A sampling from the Inside the Mind of Ally McBeal Web site. (Hits to date: 102,367): What is it about her that makes people stop and notice? Perhaps it’s her girlish voice, her complex insecurities, her quirky yet realistic thoughts, her simple nature….In any case, Ally McBeal is a reflection of human essence. Intelligent yet underestimated at times, funny yet lacking a sense of being, dark yet focused, insecure yet hopeful.
That’s why Ally is a role model. She stammers and blushes and makes bad decisions. And just like me, she gets pilloried for her honesty. Because she values her own opinions, she’s accused of being self-absorbed. When she takes time out for self-reflection, she gets called neurotic and flighty. Just because she’s thin, she’s labeled a waif. That’s what you get for being an ambitious woman of the ’90s who owns up to her feminine vulnerabilities.
You also get a Golden Globe award for best actress in a TV comedy, your face on a Time magazine cover story about feminism, and a chorus of superlatives: In March, the Washington Post’s TV column called Ally McBeal “a defining image of prosperous, pre-millennial America.” US magazine called Ally a “mold breaker.” Fox pitches the show as “unique” and “innovative.” After People magazine labeled Calista Flockhart one of its “50 Most Beautiful People” of 1998, it described Ally as a Gen-X revolutionary: “Outwardly secure in miniskirts, postfeminist Ally also can blurt out such pronouncements as ‘I want to change the world. I just want to get married first.’” The show’s Emmy nominations include outstanding comedy, outstanding actress, and outstanding writing.
But before Ally fires up another pioneering season, let us pause. Something tells me we haven’t come such a long way after all, baby.
Recently, I got a familiar, nauseated feeling while watching Desk Set, a 1957 “Classic Screwball Comedy!” produced by 20th Century Fox. Only I’d never seen it before. I had, however, seen Ally McBeal.
In the 1950s version, Katharine Hepburn plays Bunny Watson, head of research at a major TV network. The research department is “staffed with a bevy of beauties,” as the video jacket states with undeniable accuracy. And Hepburn is the leader of them all, swirling about in a frenzy of competence and bimbosity. One second she’s quoting Longfellow, and the next she’s tearing her office apart looking for a lipstick. When they’re not being brilliant, she and her girls wonder aloud how they’ll ever meet the perfect man. And then they go get coffee.
Enter Spencer Tracy, a management expert brought in to assess the department’s efficiency and ease the arrival of the office’s first computer. Next to Hepburn, he’s an icon of masculinity all business and bottom line, a champion of the cold and cost-effective computer revolution. Under Tracy’s constant watch, Hepburn plays it glib and cool. (“Is this an interview? I mean, I would have had my hair done or something,” she says, with that hearty Hepburn laugh.) But watch out! When Bunny’s pushed too far, she can be quite a tart. Her face gets pleasantly flushed, and she twirls around in those lovely skirts. She vows revenge. She holds her head up. She participates in tiny acts of disobedience.

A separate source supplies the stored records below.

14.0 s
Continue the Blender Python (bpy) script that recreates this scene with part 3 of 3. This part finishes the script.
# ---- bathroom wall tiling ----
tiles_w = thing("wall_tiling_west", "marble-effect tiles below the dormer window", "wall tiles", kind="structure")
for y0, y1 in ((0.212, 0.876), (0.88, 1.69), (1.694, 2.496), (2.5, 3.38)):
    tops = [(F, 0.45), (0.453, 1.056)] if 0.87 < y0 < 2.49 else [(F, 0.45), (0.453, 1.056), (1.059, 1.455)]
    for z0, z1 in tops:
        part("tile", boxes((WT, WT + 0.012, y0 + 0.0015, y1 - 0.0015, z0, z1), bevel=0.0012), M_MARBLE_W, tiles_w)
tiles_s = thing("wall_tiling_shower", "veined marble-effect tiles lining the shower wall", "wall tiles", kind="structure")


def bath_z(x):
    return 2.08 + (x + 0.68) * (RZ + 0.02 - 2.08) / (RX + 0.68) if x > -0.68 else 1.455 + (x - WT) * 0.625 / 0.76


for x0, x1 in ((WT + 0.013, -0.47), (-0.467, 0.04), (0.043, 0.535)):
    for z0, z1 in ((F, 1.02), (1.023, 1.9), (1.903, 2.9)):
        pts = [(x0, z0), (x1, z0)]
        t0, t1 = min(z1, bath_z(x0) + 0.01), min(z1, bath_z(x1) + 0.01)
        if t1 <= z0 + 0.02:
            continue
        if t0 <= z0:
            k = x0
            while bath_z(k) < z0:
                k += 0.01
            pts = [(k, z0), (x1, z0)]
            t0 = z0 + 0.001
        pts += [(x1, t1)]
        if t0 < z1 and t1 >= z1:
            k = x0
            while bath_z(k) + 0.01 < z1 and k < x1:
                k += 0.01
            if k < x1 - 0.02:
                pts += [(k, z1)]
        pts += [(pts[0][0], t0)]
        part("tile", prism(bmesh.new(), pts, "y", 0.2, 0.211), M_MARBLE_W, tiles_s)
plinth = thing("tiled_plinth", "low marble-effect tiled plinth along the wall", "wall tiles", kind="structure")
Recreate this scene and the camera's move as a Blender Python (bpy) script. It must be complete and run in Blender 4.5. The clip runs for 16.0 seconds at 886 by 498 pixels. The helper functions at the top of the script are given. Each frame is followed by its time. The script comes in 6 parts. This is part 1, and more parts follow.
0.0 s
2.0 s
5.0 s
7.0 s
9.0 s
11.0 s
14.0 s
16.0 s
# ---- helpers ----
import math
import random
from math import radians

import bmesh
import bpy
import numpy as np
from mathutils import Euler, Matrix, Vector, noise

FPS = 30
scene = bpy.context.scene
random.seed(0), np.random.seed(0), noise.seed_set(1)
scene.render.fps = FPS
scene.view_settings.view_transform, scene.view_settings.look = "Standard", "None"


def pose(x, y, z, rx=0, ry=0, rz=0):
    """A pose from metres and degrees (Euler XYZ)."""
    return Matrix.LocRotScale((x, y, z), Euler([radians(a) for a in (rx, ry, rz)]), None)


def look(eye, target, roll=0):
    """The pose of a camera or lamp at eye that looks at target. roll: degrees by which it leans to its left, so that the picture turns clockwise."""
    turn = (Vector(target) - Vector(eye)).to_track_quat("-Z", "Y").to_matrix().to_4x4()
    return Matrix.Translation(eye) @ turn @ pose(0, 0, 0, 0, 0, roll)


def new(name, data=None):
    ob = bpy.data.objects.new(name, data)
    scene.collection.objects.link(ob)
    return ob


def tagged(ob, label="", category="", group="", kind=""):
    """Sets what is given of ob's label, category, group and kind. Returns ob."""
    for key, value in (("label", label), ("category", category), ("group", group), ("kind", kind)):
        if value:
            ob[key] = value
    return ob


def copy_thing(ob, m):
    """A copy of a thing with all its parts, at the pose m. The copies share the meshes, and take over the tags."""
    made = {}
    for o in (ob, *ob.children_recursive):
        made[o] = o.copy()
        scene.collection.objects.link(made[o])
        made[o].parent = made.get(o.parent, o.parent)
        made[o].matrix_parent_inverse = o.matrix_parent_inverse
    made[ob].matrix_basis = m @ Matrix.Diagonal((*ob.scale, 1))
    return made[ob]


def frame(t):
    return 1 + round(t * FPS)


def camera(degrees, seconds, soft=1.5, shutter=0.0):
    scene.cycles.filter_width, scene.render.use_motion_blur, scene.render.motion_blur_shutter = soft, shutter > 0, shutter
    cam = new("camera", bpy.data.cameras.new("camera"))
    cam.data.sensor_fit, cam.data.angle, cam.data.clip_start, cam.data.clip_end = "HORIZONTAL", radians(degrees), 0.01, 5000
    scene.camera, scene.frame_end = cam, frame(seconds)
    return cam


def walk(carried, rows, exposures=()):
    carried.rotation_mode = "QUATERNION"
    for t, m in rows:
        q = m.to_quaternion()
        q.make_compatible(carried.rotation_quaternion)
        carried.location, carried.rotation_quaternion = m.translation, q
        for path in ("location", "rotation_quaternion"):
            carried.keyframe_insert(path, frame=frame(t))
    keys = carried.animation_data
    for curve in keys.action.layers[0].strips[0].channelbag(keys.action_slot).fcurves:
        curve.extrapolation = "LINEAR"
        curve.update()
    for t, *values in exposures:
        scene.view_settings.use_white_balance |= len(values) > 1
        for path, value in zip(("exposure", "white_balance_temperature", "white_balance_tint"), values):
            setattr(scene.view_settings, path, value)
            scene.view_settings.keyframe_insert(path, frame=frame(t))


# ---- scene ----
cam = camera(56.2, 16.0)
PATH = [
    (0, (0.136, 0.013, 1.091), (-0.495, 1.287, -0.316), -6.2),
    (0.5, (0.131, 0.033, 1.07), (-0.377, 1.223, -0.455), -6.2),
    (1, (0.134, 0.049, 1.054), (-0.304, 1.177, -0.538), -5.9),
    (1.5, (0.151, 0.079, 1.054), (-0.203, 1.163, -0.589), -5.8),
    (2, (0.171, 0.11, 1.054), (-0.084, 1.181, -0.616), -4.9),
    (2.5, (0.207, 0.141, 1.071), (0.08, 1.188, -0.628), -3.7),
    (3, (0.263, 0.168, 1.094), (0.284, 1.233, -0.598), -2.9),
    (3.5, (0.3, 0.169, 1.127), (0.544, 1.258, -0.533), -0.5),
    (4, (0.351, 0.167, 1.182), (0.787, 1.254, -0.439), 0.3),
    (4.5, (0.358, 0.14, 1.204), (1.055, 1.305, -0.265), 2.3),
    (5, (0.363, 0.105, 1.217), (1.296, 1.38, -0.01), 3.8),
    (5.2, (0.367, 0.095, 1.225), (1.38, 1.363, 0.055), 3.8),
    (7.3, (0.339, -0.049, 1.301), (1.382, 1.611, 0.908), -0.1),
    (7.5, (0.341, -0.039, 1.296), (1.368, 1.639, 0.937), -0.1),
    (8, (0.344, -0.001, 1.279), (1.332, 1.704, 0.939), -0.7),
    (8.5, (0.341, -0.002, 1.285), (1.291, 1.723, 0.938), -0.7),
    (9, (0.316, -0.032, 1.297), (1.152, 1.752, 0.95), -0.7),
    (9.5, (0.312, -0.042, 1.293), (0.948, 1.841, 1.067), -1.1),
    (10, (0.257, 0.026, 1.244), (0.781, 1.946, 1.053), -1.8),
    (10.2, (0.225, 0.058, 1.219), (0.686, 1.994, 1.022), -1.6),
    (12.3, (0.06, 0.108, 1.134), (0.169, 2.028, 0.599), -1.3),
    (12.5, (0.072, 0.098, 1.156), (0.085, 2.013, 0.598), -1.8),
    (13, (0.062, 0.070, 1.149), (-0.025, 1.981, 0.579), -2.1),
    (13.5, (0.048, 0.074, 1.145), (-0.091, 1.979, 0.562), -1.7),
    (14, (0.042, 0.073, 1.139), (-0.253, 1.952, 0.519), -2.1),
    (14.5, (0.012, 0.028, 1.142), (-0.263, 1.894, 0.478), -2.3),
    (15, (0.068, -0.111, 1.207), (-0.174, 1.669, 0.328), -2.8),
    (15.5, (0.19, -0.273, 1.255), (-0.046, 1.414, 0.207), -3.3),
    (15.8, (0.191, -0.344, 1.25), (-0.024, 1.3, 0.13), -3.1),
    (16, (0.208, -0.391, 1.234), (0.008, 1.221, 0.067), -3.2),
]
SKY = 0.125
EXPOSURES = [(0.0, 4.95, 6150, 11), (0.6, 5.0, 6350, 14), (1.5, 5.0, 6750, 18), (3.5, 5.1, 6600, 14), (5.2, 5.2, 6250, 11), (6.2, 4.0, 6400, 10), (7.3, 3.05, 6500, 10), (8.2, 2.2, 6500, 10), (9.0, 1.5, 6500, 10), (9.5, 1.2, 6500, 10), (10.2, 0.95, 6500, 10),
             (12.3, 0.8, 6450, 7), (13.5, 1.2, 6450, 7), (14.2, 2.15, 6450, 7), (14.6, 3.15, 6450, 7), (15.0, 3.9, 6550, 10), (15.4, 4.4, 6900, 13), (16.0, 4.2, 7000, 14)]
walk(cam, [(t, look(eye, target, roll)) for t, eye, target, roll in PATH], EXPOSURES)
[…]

But underneath all the knowledge and confidence, she’s just a giggly, insecure schoolgirl hoping to get hitched. She’s just a girl named Bunny.
Sounds familiar. Then and now, men like Bunny/Ally because she’s cute and vulnerable, too. Nothing radical about that. Women like her because she makes them feel grounded by comparison. But most of all, she gives them a comforting script, hypocritical as it is, for how to be a woman and a girl at the same time. For how to subscribe to Glamour and BusinessWeek with a minimum of pesky cognitive dissonance.
So cut the cries of revolution. Ally McBeal is not so novel. In fact, aside from the obvious talent disparity, the only difference between Ally and Bunny is that Ally is just a mousy little girl with no excuse for her bad behavior. Bunny, after all, had yet to hear of “the problem that has no name.” Ally’s got a JD from Harvard.